The Biden administration, for its part, has offered a simpler explanation. Alejandro Mayorkas, the outgoing Secretary of Homeland Security, finally addressed the matter on Sunday, pointing out that in September 2023, the FAA “changed the rules so that drones could fly at night. And that may be one of the reasons why now people are seeing more drones than they did before, especially from dawn to dusk.”
That hasn’t stopped Republicans insisting more should be done, more could be done, and that the US’ nascent drone laws clearly leave gaps that could be exploited.
One, President-elect Trump’s choice for national security adviser, Mike Waltz, said on Sunday that “we need to know who’s behind this”, and that the Department of Homeland Security, local law enforcement and the Defense Department were all “pointing [the finger] at each other”.
“President Trump has talked about an Iron Dome for America,” Waltz added, referring to Israel’s highly effective missile defence system. “That needs to include drones as well, not just adversarial actions like hypersonic missiles.”
Trump himself has been even more direct. “Let the public know, and now.
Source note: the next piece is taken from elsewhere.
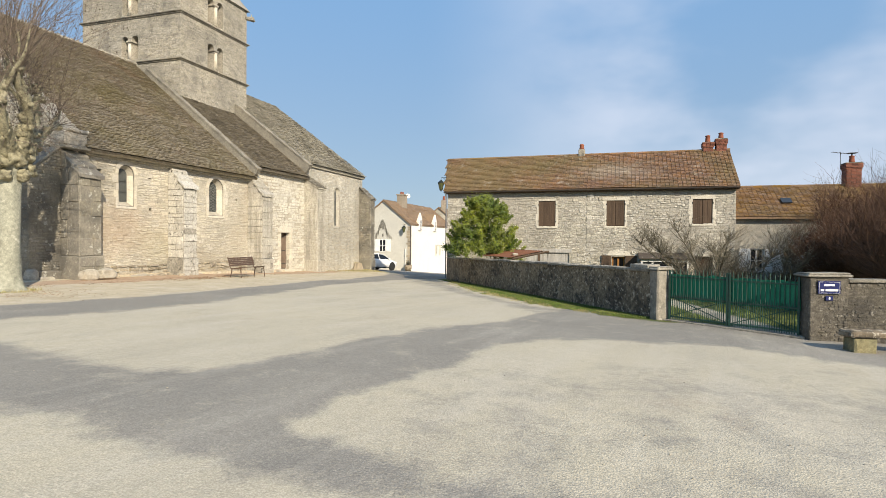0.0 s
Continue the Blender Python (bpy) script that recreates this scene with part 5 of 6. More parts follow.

Otherwise, shoot them down!!!” he posted on his Truth Social platform last week.
Meanwhile, Boyle hasn’t ruled out the idea it could be a “highly classified government exercise, where drones are being used for some official purpose”, such as “scanning, mapping, or testing ... This would account for the disjuncture of the White House assuring us that it’s lawful, but saying little. We could be in a situation where only a small part of the government knows what’s actually happening.”
What he can say for sure is that “these frenzies are going to become more common”, as commercial drone numbers increase, hobbyists continue to be nosy, and the public continues looking warily to the skies.